I paused and considered my next words carefully. Finally, I decided to recount a tale that my friend from Gambia had told a group of African-Americans in a salon where she was getting her hair done a few years before. I delivered the tale unsmiling, completely deadpan.

“I came by canoe,” I said. “It was a very difficult trip, but fortunately there was a crocodile at sea that gave me directions. When I landed in Virginia, I took the few clothes I had and came straight to Hampton’s campus.” I shrugged. “Now I’m here.”

She looked at me quizzically.

“That’s not true!” she challenged. She didn’t seem so sure when she asked her follow up question. “Is it?”

“Nah man!” I laughed. “I took a plane. I came through Europe on Lufthansa. It was a long trip.”

Some of my favorite questions from “ignorant” Americans are the following:

How long did it take you to learn English?

Did you live in a tree back home?

Do you want to marry Marshall because you need a visa to stay here?

Did you ride a zebra to school?

How did you get that scar? Fighting tigers and sh*t? (This one is my favorite, because everyone knows there are no tigers in Africa. Not indigenously anyways.)

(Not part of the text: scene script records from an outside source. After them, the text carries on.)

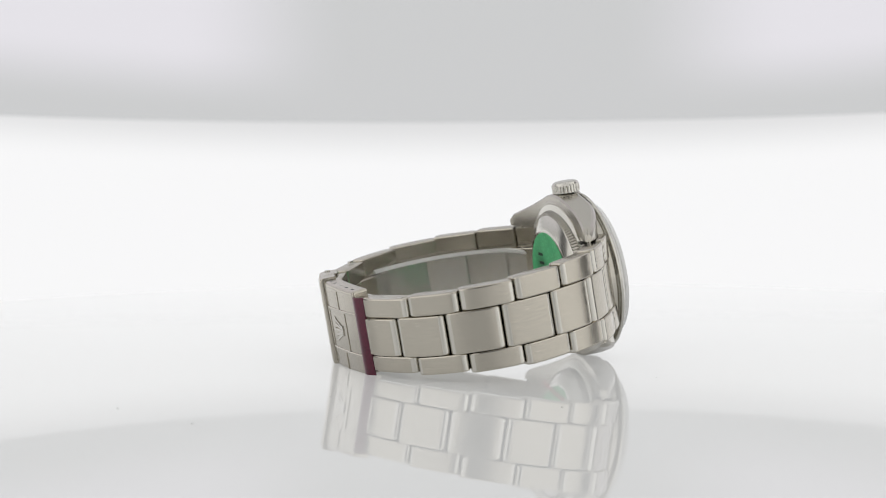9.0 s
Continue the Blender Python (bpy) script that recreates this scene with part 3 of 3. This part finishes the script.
    loft(bm, [[(u, q.x + r * math.cos(2 * math.pi * i / 16), q.y + r * math.sin(2 * math.pi * i / 16)) for i in range(16)] for u, r in ((-7.0, 0.75), (7.6, 0.75), (7.7, 0.55))])
    part("hinge_pin", bm, POLISHED, clasp, "", SET)
    shell("protective_film", KNOT[8] - 1.0, KNOT[8] + 2.5, -9.0, 8.2, -0.1, 0.15, PURPLE, clasp, "dark purple protective film", rise=0.3, bow=0.5)

    # clear protective foil inside the bracelet
    for sgn in (1, -1):
        pts = spline([(sgn * 12.8, -10.4), (sgn * 20, -11.4), (sgn * 27, -16.5), (sgn * 31.6, -25), (sgn * 32.4, -34), (sgn * 30, -42)], 8)
        bm = bmesh.new()
        loft(bm, [[(-6.4, *p), (5.0, *p), (5.0, p.x * 0.995, p.y + 0.12), (-6.4, p.x * 0.995, p.y + 0.12)] for p in pts])
        part("clear_foil", bm, FILM, w, "clear plastic protective foil", SET)
        bm = bmesh.new()
        loft(bm, [[(4.6, p.x * 0.98, p.y + 0.45), (5.4, *p), (5.1, p.x * 1.015, p.y - 0.3), (4.4, p.x * 1.005, p.y)] for p in pts])
        part("foil_rim", bm, FILM_RIM, w, "pale turned rim of the clear foil", SET)


def dust():
    rnd = random.Random(5)
    bm = bmesh.new()
    for i in range(26):
        a, r = rnd.uniform(0, 6.283), rnd.uniform(45, 150)
        x, y, s = r * math.cos(a), r * math.sin(a), rnd.uniform(0.12, 0.3)
        loft(bm, [[(x + s * k * math.cos(j * 1.257), y + s * k * math.sin(j * 1.257) * 0.7, z) for j in range(5)] for k, z in ((1, 0.0), (0.6, s * 0.5))])
    return tagged(part("dust", bm, plain("grey_dust", (0.3, 0.3, 0.3), 0.9), None), "tiny grey dust specks on the disc", "dust", kind="stuff")


floor()
light_tent = tent()
table = turntable()
wrist_watch, second_hand, turned = watch()
bracelet(wrist_watch)
specks = dust()
SECOND0 = 171.0


def motions():
    steps = [0.5 * k for k in range(33)]
    for ob in (wrist_watch, table, specks):
        walk(ob, [(t, spin(t)) for t in steps])
    walk(light_tent, [(t, arm(e)) for t, e in RISE])
    walk(second_hand, [(t, turned(SECOND0 + 6.0 * t)) for t in steps])


motions()
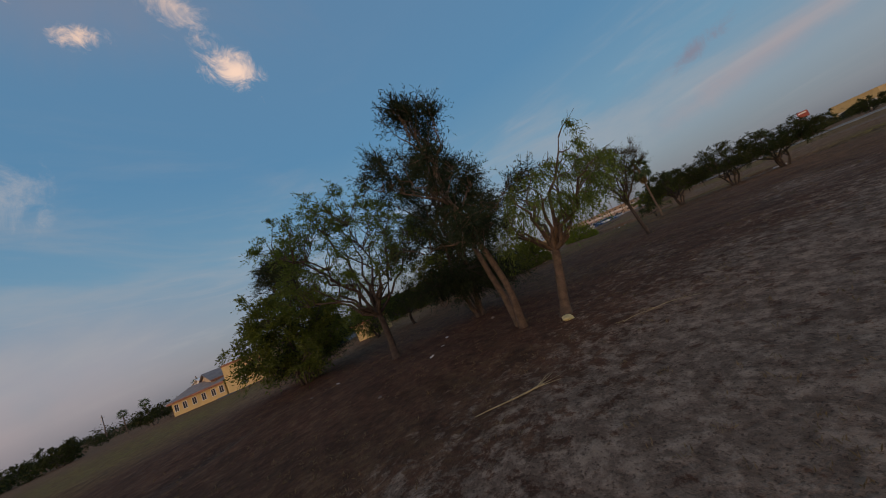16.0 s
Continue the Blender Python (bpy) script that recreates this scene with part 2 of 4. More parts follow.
def turf():
    """Dry mown grass with sandy bare spots, green strips and the dark soil of the ditch."""
    m = bpy.data.materials.new("dry_turf")
    m.use_nodes = True
    k = Nodes(m.node_tree)
    b = m.node_tree.nodes["Principled BSDF"]
    place = k.add("ShaderNodeTexCoord").outputs["Object"]

    def field(name):
        n = k.add("ShaderNodeAttribute", attribute_name=name)
        return n.outputs["Fac"]

    big, mid, fine, grain = k.noise(place, 0.09, 5, 0.6), k.noise(place, 0.55, 6, 0.65, 0.4), k.noise(place, 4.0, 5, 0.7), k.noise(place, 22.0, 3, 0.7)
    straw = k.mix(k.step(k.math("ADD", k.math("MULTIPLY", mid, 0.5), k.math("MULTIPLY", fine, 0.5)), 0.32, 0.68), (0.122, 0.053, 0.027, 1), (0.352, 0.172, 0.086, 1))
    # darker reddish soil, with the shade under the groves painted into its colour
    umber_shade = k.mix(k.step(k.math("ADD", k.math("MULTIPLY", mid, 0.45), k.math("MULTIPLY", fine, 0.55)), 0.36, 0.66), (0.046, 0.0165, 0.0095, 1), (0.138, 0.056, 0.032, 1))
    straw = k.mix(k.math("MULTIPLY", field("umber_shade"), 0.9), straw, umber_shade)
    straw = k.mix(k.math("MULTIPLY", k.step(big, 0.40, 0.62, 0, 0.6), k.math("MULTIPLY_ADD", field("umber_shade"), -0.85, 1.0)), straw, (0.190, 0.088, 0.038, 1))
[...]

Sometimes the questions are so ridiculous they can do nothing but elicit a laugh. Sometimes, they stun you into silence.

Just 2 nights ago I bought a pair of shoes for my BFFFL, Nana. They are a pink satin pair of Mary Jane pumps made by Jessica Simpson. I casually mentioned to the cashier (whom I work with) that the shoes were not for me, and I would be sending them to Ghana soon.

“They can wear pink in Africa?” asked Jen, an elderly blond woman from Michigan.

WTH? I was so astonished by her question that I was neither able to confirm or deny her query. I paid for my shoes and went back to the sales floor still trying to figure out what she meant by her question.

But how Reader, how are these people to know any better if we do not educate them? When you consider that there are people of my ilk roaming this nation perpetuating the vicious cycle of obliviousness, it seems like an indomitable task. My own sister was spinning tales on her university campus that did nothing to improve the situation.

“There are no airports in all of Africa,” she told one freshman. “Except in South Africa. And that’s only because White people live there. SO I had to walk from Ghana to South Africa and take a plane to here. That’s how I got to Atlanta.”

Of course, the twit believed her. I almost spit my coffee when she told me.

 So what are we to do? Don’t look at me to be part of the solution. I’m far too mischievous to stop the wheel from spinning. I don’t have that sort of personal discipline. That puzzled look when I know I’ve caught a foreigner in my trap of creative falsehoods is just far too amusing! All I can ask is that if you see me engaging in toil, be the bigger man/woman and tell me to stop! After all, how would you react if someone asked you if wearing clothes was a new experience for you?

By the way, how DID you react? What’s the craziest thing anyone has ever asked you? I’ll grab my coffee and wait for your reply.